Contra la retahíla que ve la culpa y el arrepentimiento como dos elementos despreciables del cristianismo, Dante sabe ver su valor. Arrepentirse es sentir el dolor de sí mismo por lo hecho. Pero no es un simple dolor con el que se condena algo que, si no lleváramos las ideas de la culpa, no nos causaría ningún problema. Es un dolor inherente al pecado, que surge cuando su placer se revela insuficiente. Es un signo de un exceso del deseo respecto a la poquedad de aquello que lo satisface. Es un vacío en el objeto, pero una abundancia en el sujeto, que no es capaz de salir de sí mismo. Incluso si el pecado parece una entrega a lo que llamamos mundanidad, implica una ruptura radical del hombre con el mundo, una imposibilidad de sumergirse en él: es una soledad, un extravío en una selva oscura. El condenado al Infierno se mantiene pleno en la fuerza de su querer. Quiso el pecado y no pudo querer nada más. Su condena es un deseo fijo e inmóvil, y por eso mismo insatisfecho, como dice Virgilio de los que están en el primer círculo. Esa es su eternidad. Es la razón de que no conozcan el tiempo: porque el deseo no puede cambiar, no puede producir lo diferente de sí mismo.

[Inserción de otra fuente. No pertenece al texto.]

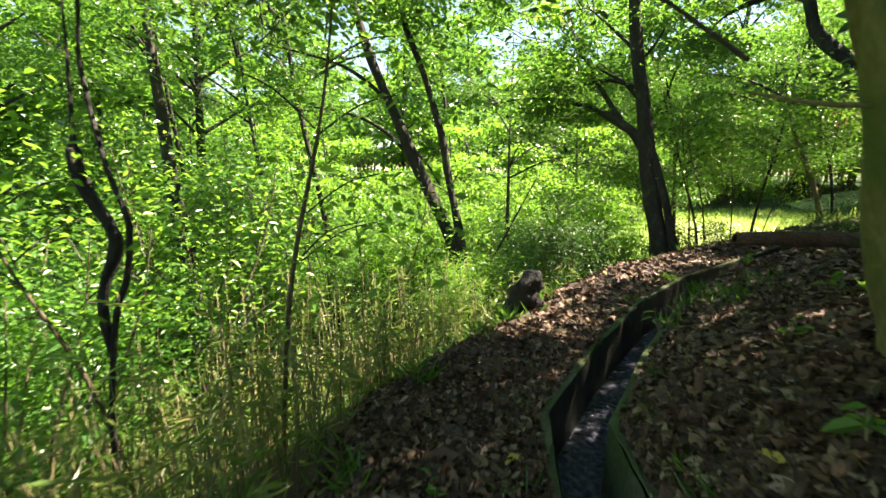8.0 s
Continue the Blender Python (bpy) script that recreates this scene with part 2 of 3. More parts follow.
def clumped(centre, spread, sprigs, each, rng):
    """Sprays gathered in clumps with gaps between them."""
    k = max(3, sprigs // 13)
    u = rng.normal(0, 1, (k, 3))
    u /= np.linalg.norm(u, axis=1)[:, None]
    c = np.array(centre) + u * np.array(spread) * (rng.uniform(.1, 1, k) ** .45)[:, None]
    return np.vstack([sprays(x, (.5, .5, .22), 13, each, rng) for x in c])


def twig_lines(tips, frm, rng, radius=.006):
    """Thin twigs from a limb's end out to some of the sprays."""
    out = []
    for p in tips:
        a = np.array(frm) + rng.normal(0, .12, 3)
        mid = (a + p) / 2 + rng.normal(0, .12, 3)
        out.append(tube([(*a, radius * 2), (*mid, radius * 1.4), (*p, radius * .5)], 4, 3, 0, rng))
    return out


# ---- ground ----
SPINE = np.array([(-.42, -9), (-.42, 2.5), (-.44, 4.98), (.03, 5.95), (.76, 7.2), (1.55, 8.17), (3.5, 9.85), (5.2, 10.95), (7.6, 12.0), (12.0, 13.6), (30.0, 20.0)])
SPINE_Z = np.array([-.19, -.19, -.19, -.18, -.16, -.12, .0, .14, .36, .42, .42])


def along(x, y):
    """Signed distance from the channel's centre line (hill side positive) and the height of its rim."""
    x, y = np.asarray(x, float), np.asarray(y, float)
    best = np.full(x.shape, 1e9)
    side, rim = np.zeros(x.shape), np.zeros(x.shape)
    for (a, b), (za, zb) in zip(zip(SPINE, SPINE[1:]), zip(SPINE_Z, SPINE_Z[1:])):
        e = b - a
        u = np.clip(((x - a[0]) * e[0] + (y - a[1]) * e[1]) / (e @ e), 0, 1)
        dx, dy = x - a[0] - u * e[0], y - a[1] - u * e[1]
        d = np.hypot(dx, dy)
        near = d < best
        best = np.where(near, d, best)
        side = np.where(near, np.where(dx * e[1] - dy * e[0] > 0, d, -d), side)
        rim = np.where(near, za + u * (zb - za), rim)
    return side, rim


def wave(x, y):
    return (.5 * np.sin(1.7 * x + .6 * y + 1.1) * np.sin(1.1 * y - .7 * x) + .3 * np.sin(3.9 * x - 1.3 * y) * np.sin(3.1 * y + .9 * x + 2)
            + .2 * np.sin(8.3 * x + 2.1 * y) * np.sin(7.1 * y - 2.9 * x + .7))


def ground_z(x, y):
    d, rim = along(x, y)
    r = np.maximum(d - .22, 0)
    up = .1 * np.minimum(r / .15, 1) + .56 * np.minimum(r, 2) + .74 * np.clip(r - 2, 0, 5) + .3 * np.clip(r - 7, 0, 20)
    l = np.maximum(-d - 1.0, 0)
    floor = -2.8 + 1.7 * np.clip((x - 1) / 6, 0, 1) + np.minimum(.5 * np.maximum(np.hypot(x - 3, y - 8) - 27, 0), 16)
    drop = np.maximum(rim - .03 - .75 * l, np.minimum(floor, rim - .05))
    z = np.where(d > .2, rim + up, np.where(d < -.2, np.where(l > 0, drop, rim - .03), rim - .03))
    away = np.clip((np.abs(d) - .25) / .6, 0, 1)
    return z + .07 * away * wave(x, y)


def axis(lo, hi, near_lo, near_hi, fine, coarse):
    a = [near_lo]
    step = fine
    while a[0] > lo:
        step = min(step * 1.25, coarse)
        a.insert(0, a[0] - step)
    a += list(np.arange(near_lo + fine, near_hi, fine))
    step = fine
    while a[-1] < hi:
        step = min(step * 1.25, coarse)
        a.append(a[-1] + step)
    return np.array(a)


def in_ditch(x, y, half):
    d, _ = along(x, y)
    return np.abs(d) < half


def meadow_open(x, y):
    """The sunlit clearing beyond the crooked tree."""
    u = ((x - 13) * .75 + (y - 22) * .66) / 13
    w = (-(x - 13) * .66 + (y - 22) * .75) / 7.5
    return u * u + w * w < 1


def field_open(x, y):
    """The sunlit field on the valley floor."""
    return ((x + 4) / 15) ** 2 + ((y - 26) / 8.5) ** 2 < 1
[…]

Solo el arrepentimiento puede «descongelar» el deseo, hacerlo fluir: «el hielo que apretaba mi alma estrecho/ agua se hizo y vapor, y con gran pena/ por boca y ojos me salió del pecho». Al volver a correr como un río claro, el deseo puede buscar un nuevo objeto, así como examinar el que antes buscaba y, mediante ese examen, que es la autoconciencia o la culpa, descubrir la posibilidad de un placer superior, de la beatitud (la que da Beatriz). Al arrepentirse, el alma conoce su deseo, su desvío, pero puede convertir su mayor dolor en el testimonio del mayor placer.
De ahí que sea el dolor el que haga caer a Dante en el Leteo («El dolor fue en verdad tan excesivo/ que en desmayo caí; del accidente/ razón dará la que le dio motivo»), el claro río que elimina el recuerdo del pecado, es decir, que hace imposible volver a desear el espejismo. Para decirlo con el lenguaje del eterno retorno de Nietzsche, es el Leteo el que selecciona lo reactivo, lo que no puede volver, lo que no puede afirmar el deseo, sino que, por insuficiente, niega la naturaleza misma del deseo, que busca siempre lo suficiente, no lo carente, esto es, lo pleno. Y es el río Eunoé el que le recuerda al alma el bien que ha hecho, es decir, lo que hace que vuelva lo activo, lo que ha mantenido el deseo en el Sumo Bien, en lo que no es carencia, sino completitud, producción pura. La suficiencia no es moderación sin más: es la negación de toda carencia, pues solo en lo carente tiene sentido algo como el exceso, que es otra cara del pecado.
Purgado el hombre, purificado el deseo, podemos entonces acceder al goce eterno, esto es, el Paraíso. El deseo se despliega con toda su fuerza, sin interrupciones ni carencias, sino en la permanencia, confundido con la totalidad del tiempo o de la duración interior del ser. Esta es la clarificación: convertir el tiempo en eternidad, mediante lo que produce el tiempo mismo, a saber, el deseo.
Cuando clarificamos el deseo, podemos volar. A medida que Dante sube el Purgatorio y que el camino se va haciendo menos empinado y difícil, descubrimos que todo se trata de alcanzar el vuelo. Desear es volar, pero no lo hacemos porque aún no hemos conocido nuestro propio deseo. Habitamos la Tierra, o la tierra, porque no volamos. Pero el ángel dice: «oh humana grey, para volar nacida,/ ¿por qué a un soplo de viento en tierra tocas?». Y completa Beatriz:
Debiste el vuelo alzar la vez primera
que una cosa falaz torció tu anhelo,
e ir tras mis huellas, pues falaz yo no era.
Y no debieron estorbarte el vuelo
vanidades o amores de mozuela
que en su breve placer atan al suelo.